A tristeza é senhora

A tenra imagem da moça que está estampada no frasco de alfazema não é tão pura quanto esta jovem que vos escreve. Se os unicórnios existissem, nós teríamos um encontro de almas. Que prazer que é arrumar a casa quando o que precisa ser arrumado está dentro da gente. Doce ilusão. Percebam que eu escrevi a palavra “prazer”, meu deus, que coisa mundana da minha parte.

Se eu fosse uma noviça, com certeza seria a noviça rebelde - um clássico. Que de rebelde não tem nada. Ela só se apaixonou. E quando a gente se apaixona, a gente fica idiota mesmo.
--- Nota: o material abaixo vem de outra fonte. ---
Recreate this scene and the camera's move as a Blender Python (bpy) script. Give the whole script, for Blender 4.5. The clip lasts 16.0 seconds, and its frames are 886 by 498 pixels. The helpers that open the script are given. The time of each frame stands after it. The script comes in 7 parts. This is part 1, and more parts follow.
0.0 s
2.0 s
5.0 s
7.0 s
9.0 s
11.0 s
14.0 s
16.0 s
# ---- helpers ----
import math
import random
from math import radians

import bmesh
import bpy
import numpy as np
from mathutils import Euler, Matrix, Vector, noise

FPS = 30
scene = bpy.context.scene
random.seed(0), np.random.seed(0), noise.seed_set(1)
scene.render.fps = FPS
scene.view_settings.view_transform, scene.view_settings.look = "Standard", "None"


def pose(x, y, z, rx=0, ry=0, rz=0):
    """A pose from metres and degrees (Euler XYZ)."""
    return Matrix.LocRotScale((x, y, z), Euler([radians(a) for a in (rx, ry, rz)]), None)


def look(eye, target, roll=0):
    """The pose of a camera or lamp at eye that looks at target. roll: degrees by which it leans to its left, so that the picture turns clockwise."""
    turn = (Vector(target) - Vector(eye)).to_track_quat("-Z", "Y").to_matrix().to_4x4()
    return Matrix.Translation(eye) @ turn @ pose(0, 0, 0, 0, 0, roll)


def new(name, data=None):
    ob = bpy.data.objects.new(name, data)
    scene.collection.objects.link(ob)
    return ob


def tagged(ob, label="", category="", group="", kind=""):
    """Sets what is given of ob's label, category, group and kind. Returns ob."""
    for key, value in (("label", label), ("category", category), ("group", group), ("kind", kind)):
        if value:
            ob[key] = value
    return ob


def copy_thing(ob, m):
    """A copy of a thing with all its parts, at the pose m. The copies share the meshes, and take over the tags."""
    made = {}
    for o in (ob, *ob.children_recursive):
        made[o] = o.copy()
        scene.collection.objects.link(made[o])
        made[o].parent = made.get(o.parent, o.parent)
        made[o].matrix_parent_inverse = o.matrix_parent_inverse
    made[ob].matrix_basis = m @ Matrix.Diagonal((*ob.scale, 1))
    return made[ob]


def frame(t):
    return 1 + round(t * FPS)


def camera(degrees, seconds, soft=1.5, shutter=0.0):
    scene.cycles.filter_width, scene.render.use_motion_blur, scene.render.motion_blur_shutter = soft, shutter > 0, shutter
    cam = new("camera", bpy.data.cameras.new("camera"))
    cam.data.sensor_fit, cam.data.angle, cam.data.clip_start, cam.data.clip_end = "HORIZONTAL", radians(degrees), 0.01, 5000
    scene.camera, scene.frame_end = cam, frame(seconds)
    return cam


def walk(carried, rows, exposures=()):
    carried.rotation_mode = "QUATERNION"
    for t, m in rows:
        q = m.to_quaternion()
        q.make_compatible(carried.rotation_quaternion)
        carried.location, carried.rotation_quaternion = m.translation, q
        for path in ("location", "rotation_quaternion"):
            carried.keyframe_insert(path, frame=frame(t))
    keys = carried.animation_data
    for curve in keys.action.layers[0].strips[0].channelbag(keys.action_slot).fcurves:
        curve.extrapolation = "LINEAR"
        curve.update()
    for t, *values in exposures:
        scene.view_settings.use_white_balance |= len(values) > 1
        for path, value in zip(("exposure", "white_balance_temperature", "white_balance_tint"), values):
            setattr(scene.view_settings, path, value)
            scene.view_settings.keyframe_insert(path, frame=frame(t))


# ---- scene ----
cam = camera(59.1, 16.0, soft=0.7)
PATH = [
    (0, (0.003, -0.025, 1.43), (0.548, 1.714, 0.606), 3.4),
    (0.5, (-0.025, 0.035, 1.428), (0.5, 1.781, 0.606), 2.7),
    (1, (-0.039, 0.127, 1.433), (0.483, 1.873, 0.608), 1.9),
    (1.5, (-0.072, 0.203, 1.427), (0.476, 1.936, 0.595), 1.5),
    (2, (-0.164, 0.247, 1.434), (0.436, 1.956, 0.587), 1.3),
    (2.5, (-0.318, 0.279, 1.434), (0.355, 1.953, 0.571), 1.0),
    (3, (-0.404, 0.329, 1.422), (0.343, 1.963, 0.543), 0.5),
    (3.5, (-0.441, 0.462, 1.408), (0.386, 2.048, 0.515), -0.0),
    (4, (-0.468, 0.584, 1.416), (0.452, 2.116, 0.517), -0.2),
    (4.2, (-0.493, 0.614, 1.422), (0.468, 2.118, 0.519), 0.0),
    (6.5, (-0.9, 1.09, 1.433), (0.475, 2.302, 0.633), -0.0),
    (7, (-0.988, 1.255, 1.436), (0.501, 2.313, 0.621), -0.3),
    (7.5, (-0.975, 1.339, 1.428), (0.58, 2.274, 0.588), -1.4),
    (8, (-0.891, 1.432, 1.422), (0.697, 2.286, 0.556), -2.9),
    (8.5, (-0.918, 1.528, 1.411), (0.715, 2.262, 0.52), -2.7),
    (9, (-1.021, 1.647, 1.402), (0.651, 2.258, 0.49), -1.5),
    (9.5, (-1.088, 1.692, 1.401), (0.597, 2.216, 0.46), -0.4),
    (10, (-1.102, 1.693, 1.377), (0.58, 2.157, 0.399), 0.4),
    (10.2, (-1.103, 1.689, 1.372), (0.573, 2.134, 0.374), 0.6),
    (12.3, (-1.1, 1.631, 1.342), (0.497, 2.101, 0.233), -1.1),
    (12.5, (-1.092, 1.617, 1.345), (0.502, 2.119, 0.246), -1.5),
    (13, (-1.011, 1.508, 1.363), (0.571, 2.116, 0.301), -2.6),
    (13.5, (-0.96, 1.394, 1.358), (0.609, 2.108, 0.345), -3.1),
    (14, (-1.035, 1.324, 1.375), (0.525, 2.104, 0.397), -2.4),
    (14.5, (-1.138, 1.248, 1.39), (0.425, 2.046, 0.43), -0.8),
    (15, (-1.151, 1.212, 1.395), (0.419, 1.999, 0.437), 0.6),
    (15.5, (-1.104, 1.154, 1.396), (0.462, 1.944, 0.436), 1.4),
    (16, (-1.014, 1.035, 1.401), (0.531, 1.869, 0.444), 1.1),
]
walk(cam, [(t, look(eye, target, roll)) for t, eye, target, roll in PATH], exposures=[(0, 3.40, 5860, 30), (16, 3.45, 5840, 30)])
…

Cria uma coragem besta. Uma determinação sem nexo (como se a paixão fosse conexa). Até as mocinhas inocentes cedem aos encantos dessa feitiçaria.

É assim que me veem. Como um exemplo “perfeito”, uma mulher direita, rara, pra casar, culta, um favo de mel, um anjo jamais deflorado. Pelo amor de Deus, não façam isso. Eu aceito ser um favinho de mel, mas só. Ouvi recentemente que é impossível arranjar uma mulher como eu, pois todas as outras são - digamos - “Genis”. Maldita Geni! Mas toda mulher já foi Geni um dia, toda mulher já foi Tieta, toda mulher carrega essa condição de ser mulher. E isso é impossível até pra quem é vista como “exemplar”. Eu não sou. Eu só sou alguém com medos, traumas e que tenta driblar as coisas da vida sendo a pior entendedora de futebol do mundo. Detesto. Até porque isso não resolve o problema, ele sempre volta como uma bolada na cara da gente.

Se o meu corpo ou o meu rosto mostrassem exatamente quem eu sou, acho que daquela lista não restaria nada. Conhecer alguém de verdade, e se deixar ser conhecido, parece uma tarefa pra quem gostaria de mim mesmo se a bruxa do 71 me transformasse em uma vassoura. Pelo menos eu seria útil. Limparia a casa e te levaria para passear, pois certamente eu seria uma Vassoura Voadora Blonde Turbo EXS (“EXS” significa “extremely sexy”). Pensando bem, isso seria extremamente estranho. Melhor não.

Tirando o “vassoura voadora”, o restante do nome está ótimo.

Eu bem que queria ser um objeto ou uma planta. Aliás, planta vive. E tem dias que viver é insuportável. Viver é sempre insuportável exceto pelos dias suportáveis. Queria não sentir as dores que sinto, queria não ser triste como sou. Eu sou mais triste que um samba, e o samba é filho da dor. Mas também é o pai do prazer. Seria eu o poder transformador? Não sei. As forças ainda não chegaram, queria arrancar a minha consciência fora e jogar no mesmo vale em que se encontrariam o coração, o estômago e todos os outros afetados. Não. Queria desativar o modo “vida” por tempo indeterminado. Uma semana ou 70 zilhões de anos. Queria fazer hipnoterapia se eu pudesse perder todos os meus piores medos ( e se uma sessão não fosse 500 reais). Queria ser tão de boa comigo a ponto de me pararem na rua pra dizer exatamente essa frase. E eu, muito descolada e sem um traço sequer de ansiedade, depressão, medo, tristeza ou feiura, abaixaria meus óculos de sol (assim como a Barbie na primeira cena do filme) e piscaria afirmativamente: “sim, eu sou de boa”. O que diria, implicitamente, que eu sou linda e feliz.

Não é um sonho?

Dá vontade de comer pra ver se faz efeito.